Niekorzystna historia kredytowa, brak zabezpieczeń czy działalność w branży uważanej za ryzykowną do niedawna znacznie utrudniały działalność wielu przedsiębiorstwom z tego sektora, rozpoczynającym działalność gospodarczą. Firmy te poszukiwały źródeł finansowania działalności innych niż bankowe kredyty. Interesującym rozwiązaniem okazała się dla nich oferta polskich faktorów.
Standaryzacja usług i drobne faktury
Firmy faktoringowe, aby nadal się rozwijać, muszą pozyskiwać nowych klientów na coraz bardziej nasyconym rynku. Jako że liczba firm z sektora MSP wciąż rośnie, faktorzy – myśląc o przyszłości – zwracają się właśnie do tego sektora.

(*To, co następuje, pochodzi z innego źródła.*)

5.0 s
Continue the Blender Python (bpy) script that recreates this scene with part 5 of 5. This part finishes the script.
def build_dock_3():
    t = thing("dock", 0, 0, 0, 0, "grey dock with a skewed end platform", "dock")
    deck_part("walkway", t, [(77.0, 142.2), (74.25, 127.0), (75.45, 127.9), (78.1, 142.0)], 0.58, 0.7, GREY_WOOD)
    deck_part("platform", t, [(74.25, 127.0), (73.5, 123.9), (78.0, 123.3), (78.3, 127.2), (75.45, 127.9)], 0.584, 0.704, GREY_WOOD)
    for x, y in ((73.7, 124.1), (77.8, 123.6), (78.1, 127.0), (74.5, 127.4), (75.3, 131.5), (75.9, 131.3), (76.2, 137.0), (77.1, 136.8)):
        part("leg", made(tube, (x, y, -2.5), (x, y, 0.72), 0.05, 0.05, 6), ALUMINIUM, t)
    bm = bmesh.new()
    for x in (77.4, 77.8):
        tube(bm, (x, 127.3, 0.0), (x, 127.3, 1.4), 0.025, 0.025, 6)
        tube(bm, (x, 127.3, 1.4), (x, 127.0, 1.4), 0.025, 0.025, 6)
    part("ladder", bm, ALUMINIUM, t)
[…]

Podstawowe ułatwienia, jakie branża faktoringowa oferuje małym i średnim spółkom, koncentrują się wokół standaryzacji usług i ulepszenia procesów informatycznych. Automatyzacja procesów rozliczeniowych sprawia, że faktorowi opłaca się finansowanie drobnych faktur, wartych nawet kilka lub kilkadziesiąt złotych. Faktury są wprowadzane do systemu plikami elektronicznymi, co oznacza brak ręcznej interwencji przy ich obsłudze.
Dla jakiej branży?
Opłacalnym rozwiązaniem dla sektora MSP może okazać się dedykowana mu usługa mikrofaktoringu. Jest ona korzystna szczególnie dla spółek pracujących w branżach, które są trwale narażone na wystąpienie zatorów płatniczych i wrażliwe na wahania koniunktury. Branże te są również szczególnie wrażliwe na wahania koniunktury. Dzięki mikrofaktoringowi, mogą one zwiększyć stabilność przychodów i łatwiej utrzymać płynność finansową. Choć w Polsce mikrofaktoring dopiero zaczyna się rozwijać, perspektywy stojące przed nim można uznać za obiecujące.

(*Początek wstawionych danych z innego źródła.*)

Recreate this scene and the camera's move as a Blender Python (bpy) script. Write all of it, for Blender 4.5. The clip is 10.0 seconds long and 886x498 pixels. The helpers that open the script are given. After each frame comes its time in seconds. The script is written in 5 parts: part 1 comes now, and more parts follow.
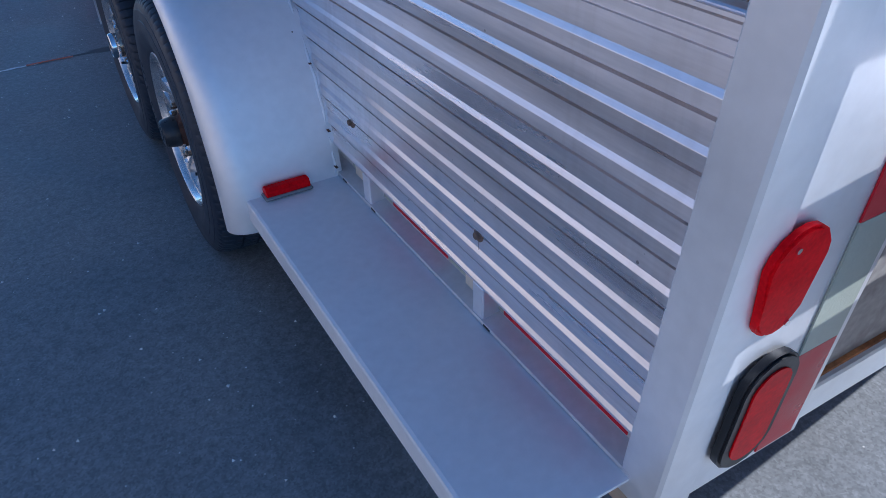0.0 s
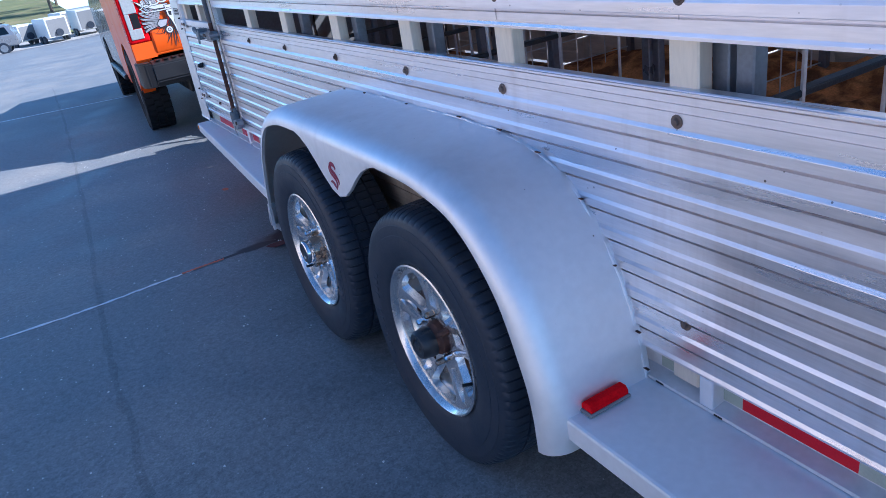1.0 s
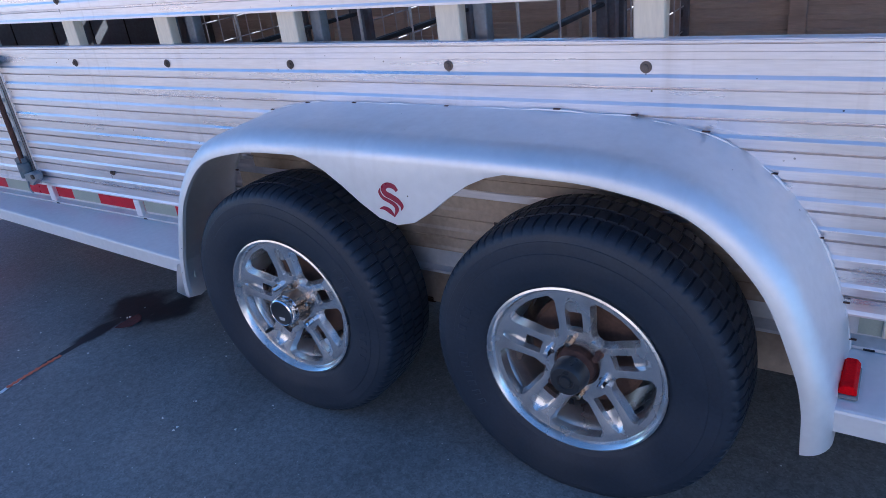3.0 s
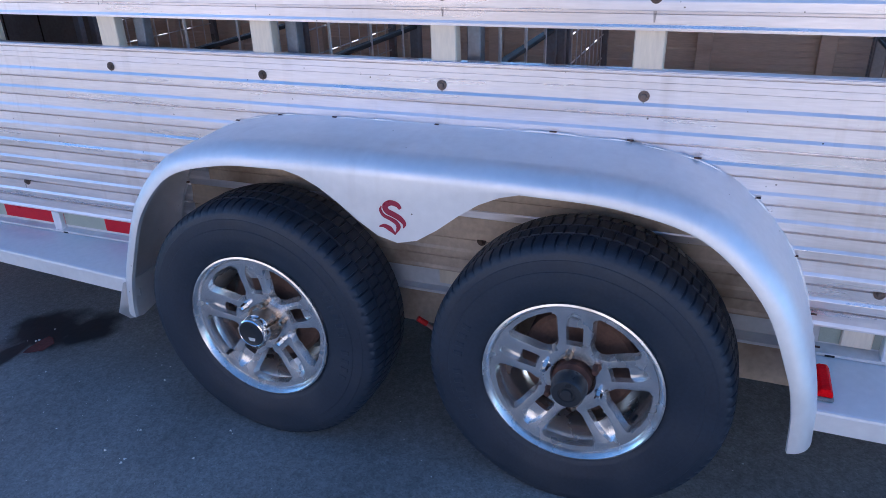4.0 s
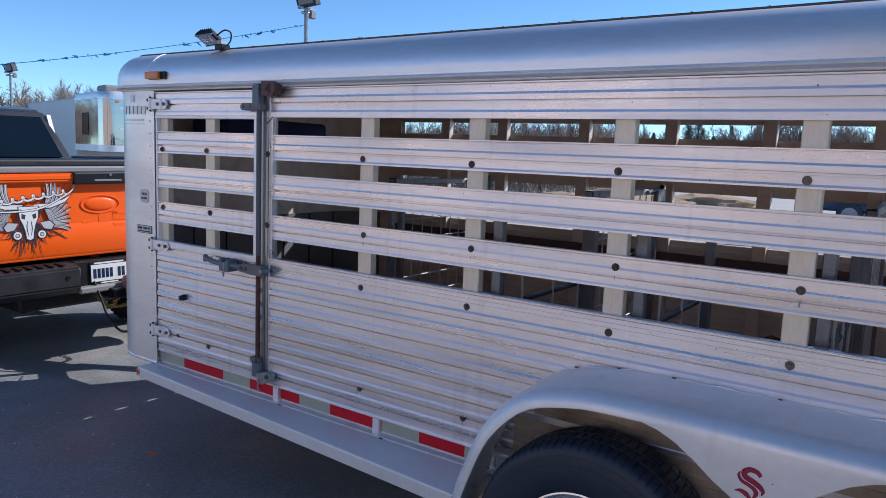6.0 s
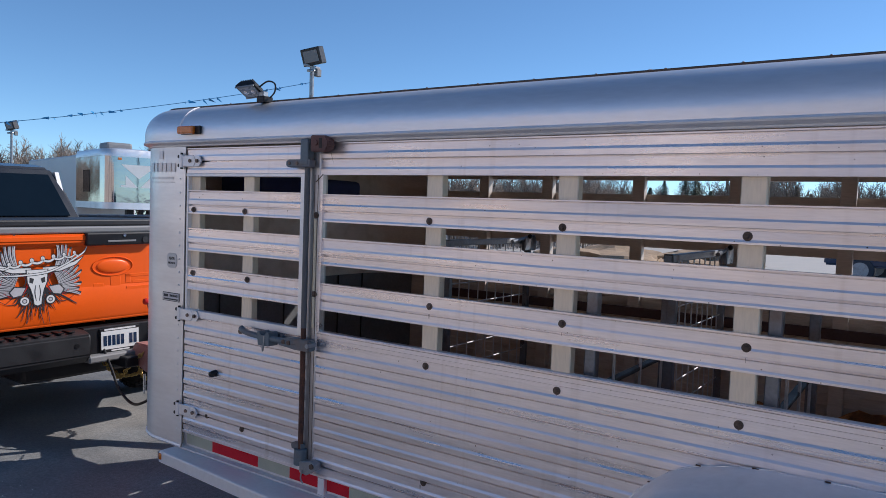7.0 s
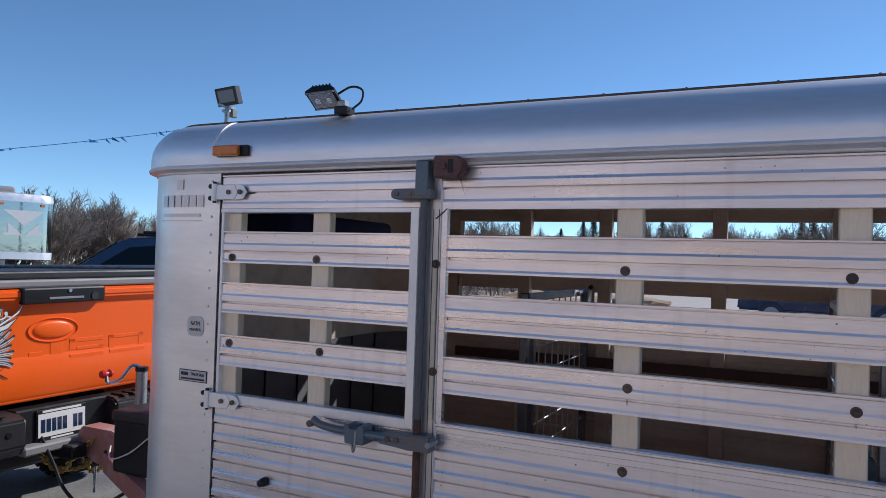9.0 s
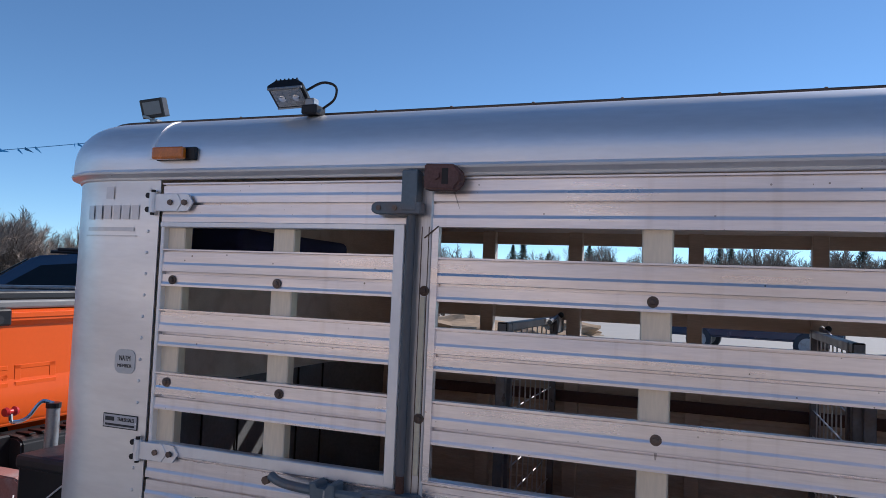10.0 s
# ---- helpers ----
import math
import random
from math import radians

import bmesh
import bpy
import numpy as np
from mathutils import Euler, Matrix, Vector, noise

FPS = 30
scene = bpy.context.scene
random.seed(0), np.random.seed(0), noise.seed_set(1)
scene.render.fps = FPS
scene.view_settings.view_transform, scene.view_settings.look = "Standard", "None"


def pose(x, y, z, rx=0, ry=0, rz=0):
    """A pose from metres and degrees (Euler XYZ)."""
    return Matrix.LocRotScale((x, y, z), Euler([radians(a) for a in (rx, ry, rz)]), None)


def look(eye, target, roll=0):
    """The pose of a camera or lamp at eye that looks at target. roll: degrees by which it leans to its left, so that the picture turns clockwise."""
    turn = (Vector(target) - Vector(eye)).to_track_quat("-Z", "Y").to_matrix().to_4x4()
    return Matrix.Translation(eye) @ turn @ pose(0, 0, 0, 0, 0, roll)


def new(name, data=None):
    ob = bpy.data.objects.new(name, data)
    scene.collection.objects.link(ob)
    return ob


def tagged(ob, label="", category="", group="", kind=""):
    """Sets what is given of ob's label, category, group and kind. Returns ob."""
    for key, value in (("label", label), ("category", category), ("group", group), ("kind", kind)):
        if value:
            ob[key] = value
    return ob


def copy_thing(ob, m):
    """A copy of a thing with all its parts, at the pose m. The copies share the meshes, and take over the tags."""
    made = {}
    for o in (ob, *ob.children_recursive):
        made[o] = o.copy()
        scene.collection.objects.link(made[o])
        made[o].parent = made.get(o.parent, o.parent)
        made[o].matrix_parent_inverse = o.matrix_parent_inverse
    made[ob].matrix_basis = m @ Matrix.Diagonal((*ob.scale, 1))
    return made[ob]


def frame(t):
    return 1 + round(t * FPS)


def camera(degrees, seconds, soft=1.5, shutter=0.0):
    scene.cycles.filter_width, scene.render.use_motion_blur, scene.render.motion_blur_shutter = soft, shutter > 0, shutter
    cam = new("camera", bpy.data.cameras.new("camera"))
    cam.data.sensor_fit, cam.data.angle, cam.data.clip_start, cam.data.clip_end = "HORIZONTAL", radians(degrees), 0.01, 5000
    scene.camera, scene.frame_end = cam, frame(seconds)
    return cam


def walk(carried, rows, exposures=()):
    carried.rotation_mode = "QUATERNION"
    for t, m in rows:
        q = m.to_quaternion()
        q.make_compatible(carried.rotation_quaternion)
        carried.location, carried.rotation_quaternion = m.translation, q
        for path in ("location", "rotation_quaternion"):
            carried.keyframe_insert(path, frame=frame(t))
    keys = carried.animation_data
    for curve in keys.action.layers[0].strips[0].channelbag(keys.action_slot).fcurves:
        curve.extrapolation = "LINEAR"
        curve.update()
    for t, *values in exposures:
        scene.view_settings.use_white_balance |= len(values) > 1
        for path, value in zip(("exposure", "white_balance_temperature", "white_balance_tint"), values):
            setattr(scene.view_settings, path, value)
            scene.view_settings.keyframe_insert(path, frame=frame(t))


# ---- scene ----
cam = camera(63.5, 10.0, soft=0.55)
PATH = [
    (0, (-0.556, -2.038, 1.268), (0.243, -0.625, 0.102), -1.6),
    (0.1, (-0.603, -1.999, 1.302), (0.145, -0.565, 0.120), -3.0),
    (0.2, (-0.651, -1.953, 1.338), (0.055, -0.512, 0.152), -4.4),
    (0.3, (-0.699, -1.892, 1.366), (0.000, -0.414, 0.215), -5.4),
    (0.5, (-0.786, -1.757, 1.400), (-0.082, -0.196, 0.365), -6.8),
    (1, (-1.004, -1.561, 1.406), (-0.17, 0.056, 0.574), -9.3),
    (1.5, (-1.2, -1.327, 1.397), (-0.157, 0.175, 0.586), -9.7),
    (2, (-1.323, -1.014, 1.377), (-0.149, 0.386, 0.562), -10.1),
    (2.5, (-1.507, -0.8, 1.368), (-0.151, 0.411, 0.534), -9.0),
    (2.7, (-1.545, -0.708, 1.365), (-0.133, 0.432, 0.524), -8.4),
    (4, (-1.737, -0.255, 1.414), (-0.062, 0.423, 0.556), -1.9),
    (4.5, (-1.88, -0.267, 1.45), (-0.169, 0.47, 0.722), -0.4),
    (5, (-2.012, -0.305, 1.538), (-0.313, 0.608, 1.008), -0.0),
    (5.5, (-2.132, -0.145, 1.563), (-0.47, 0.905, 1.196), 1.2),
    (6, (-2.236, 0.133, 1.564), (-0.601, 1.256, 1.303), 2.3),
    (6.2, (-2.229, 0.223, 1.568), (-0.601, 1.363, 1.338), 2.5),
    (7.3, (-2.11, 0.744, 1.583), (-0.448, 1.854, 1.508), 2.1),
    (7.5, (-2.115, 0.877, 1.593), (-0.443, 1.972, 1.529), 2.0),
    (8, (-2.053, 1.133, 1.576), (-0.344, 2.171, 1.547), 1.6),
    (8.5, (-1.972, 1.378, 1.566), (-0.218, 2.339, 1.561), 1.4),
    (9, (-1.934, 1.687, 1.542), (-0.136, 2.561, 1.578), 1.8),
    (9.5, (-1.785, 1.848, 1.537), (0.054, 2.631, 1.61), 2.1),
    (10, (-1.71, 1.97, 1.548), (0.163, 2.662, 1.653), 2.4),
]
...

Faktoring sprawdza się też w sektorze produkcyjnym. Pod względem wartości obrotów, wśród klientów firm faktoringowych dominują producenci żywności i napojów, następnie branża energetyczna i paliwowa, hutnictwo, firmy produkujące elektronikę, sprzęt RTV i AGD.
Nie tylko poprawa płatności
Faktoring dla małych firm to nie tylko poprawa płynności finansowej. To również gwarancja stabilności i poprawa wiarygodności, a także biznesowego wizerunku przedsiębiorstwa. Kontrahenci spółki stawiającej pierwsze kroki na rynku będą bardziej chętni do współpracy, kiedy zobaczą, że młodą firmę wspiera doświadczony partner. Współpraca z faktorem to również wsparcie merytoryczne dla właściciela spółki, który na co dzień nie tylko kieruje firmą, ale również spełnia obowiązki księgowe czy logistyczne.
Zaletą faktoringu, która może skłonić małe firmy do współpracy, jest również większa dostępność przy atrakcyjnej cenie w stosunku do innych produktów bankowych. Faktorzy nie badają kondycji finansowej przedsiębiorstwa i zdolności kredytowej klienta, lecz skupiają się na przyszłości spółki – dobrym standingu i możliwości finansowania rosnącej sprzedaży.